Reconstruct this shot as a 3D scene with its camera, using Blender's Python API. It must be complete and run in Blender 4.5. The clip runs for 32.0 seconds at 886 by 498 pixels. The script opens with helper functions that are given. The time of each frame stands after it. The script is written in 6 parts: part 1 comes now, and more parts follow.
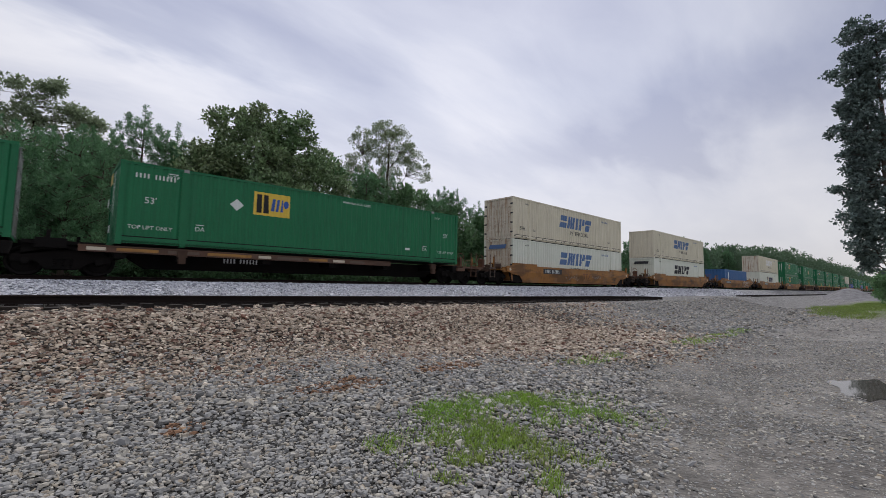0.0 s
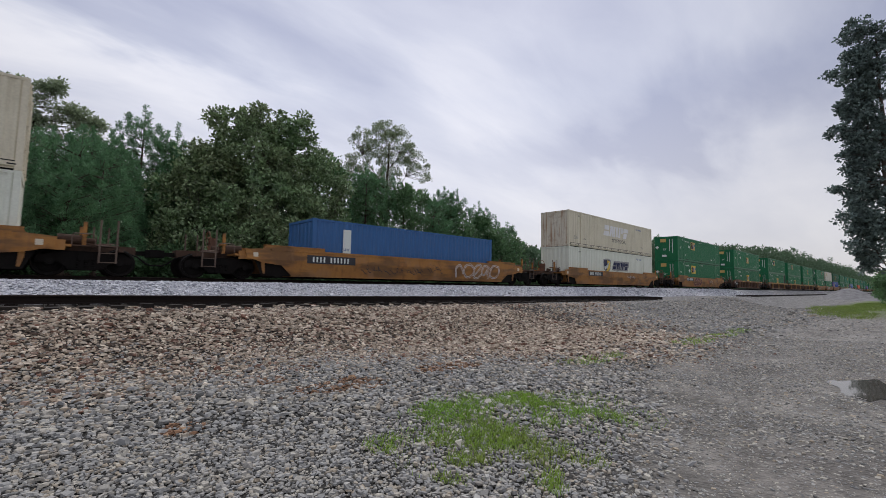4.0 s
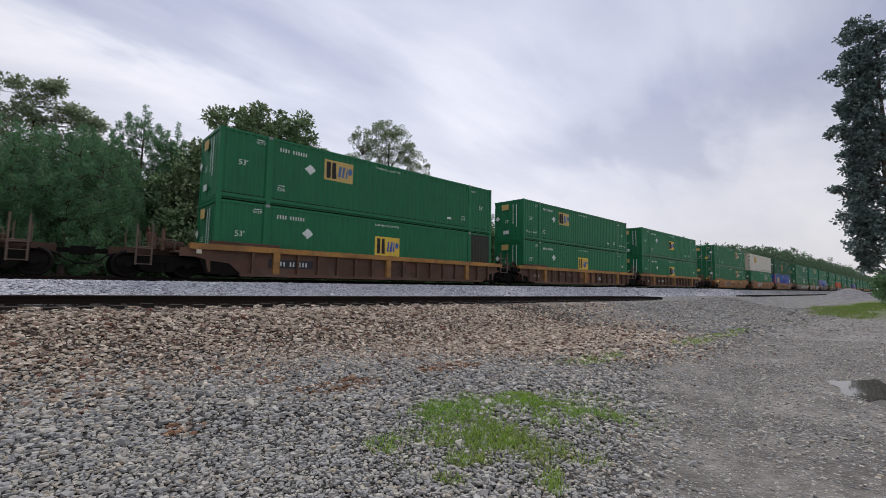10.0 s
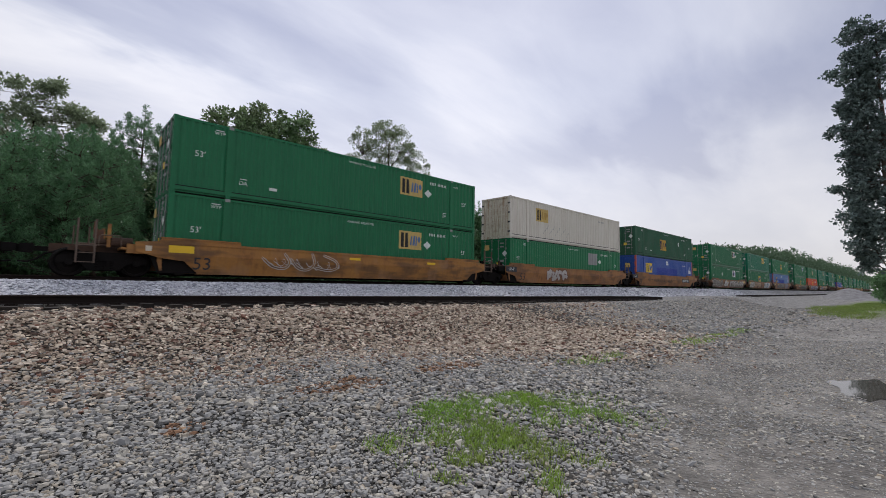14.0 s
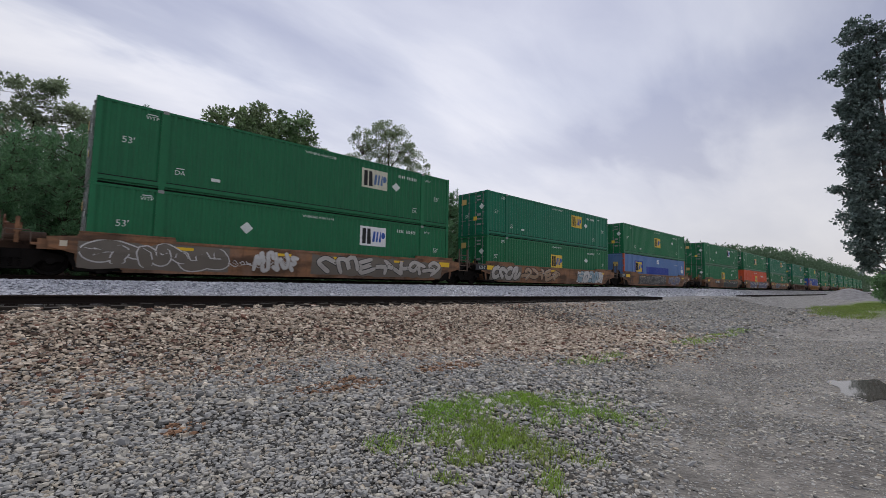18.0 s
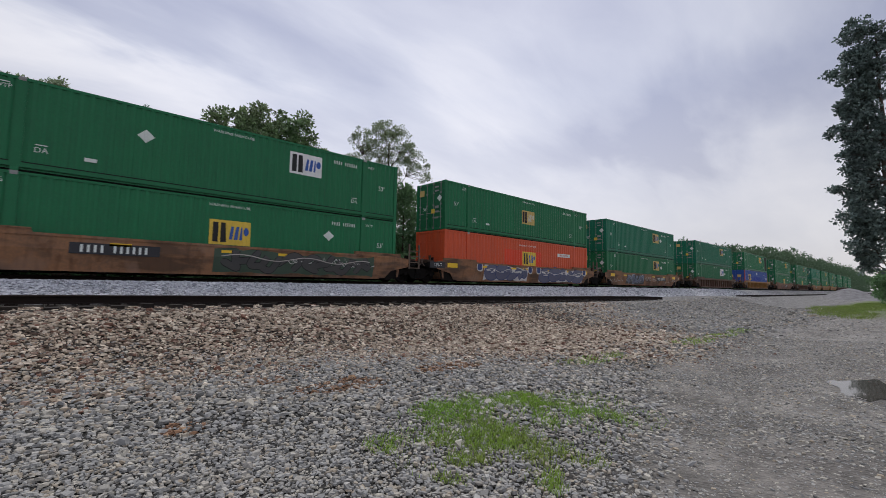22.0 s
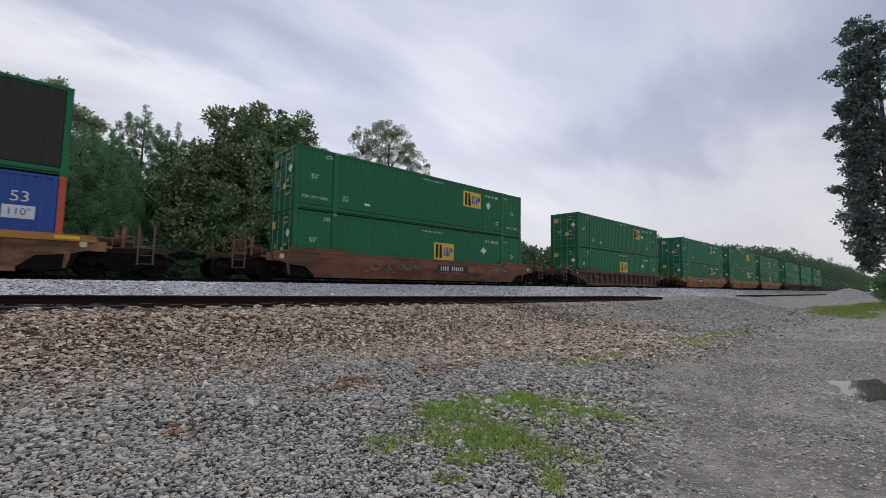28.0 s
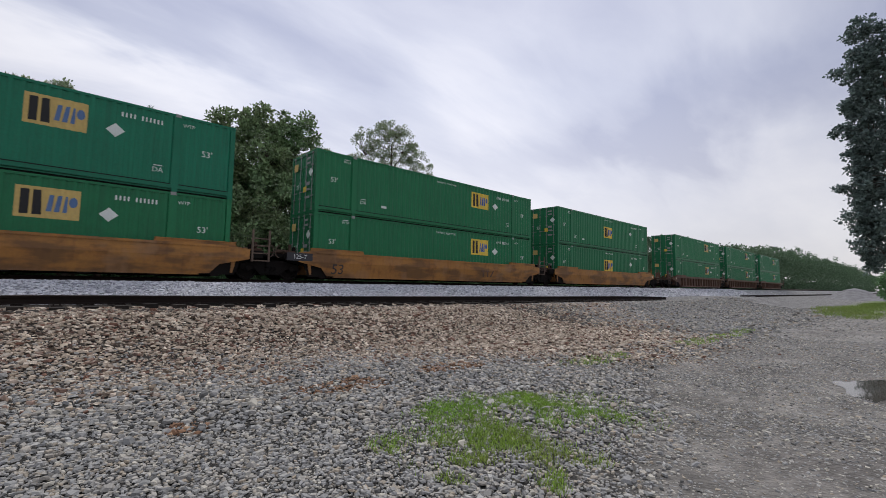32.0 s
**********
### GIVEN PROBLEM
Reproduce the data above in full, exactly as it is, with the pictures left out.

### EXERCISE RESPONSE
Reconstruct this shot as a 3D scene with its camera, using Blender's Python API. It must be complete and run in Blender 4.5. The clip runs for 32.0 seconds at 886 by 498 pixels. The script opens with helper functions that are given. The time of each frame stands after it. The script is written in 6 parts: part 1 comes now, and more parts follow.
0.0 s
4.0 s
10.0 s
14.0 s
18.0 s
22.0 s
28.0 s
32.0 s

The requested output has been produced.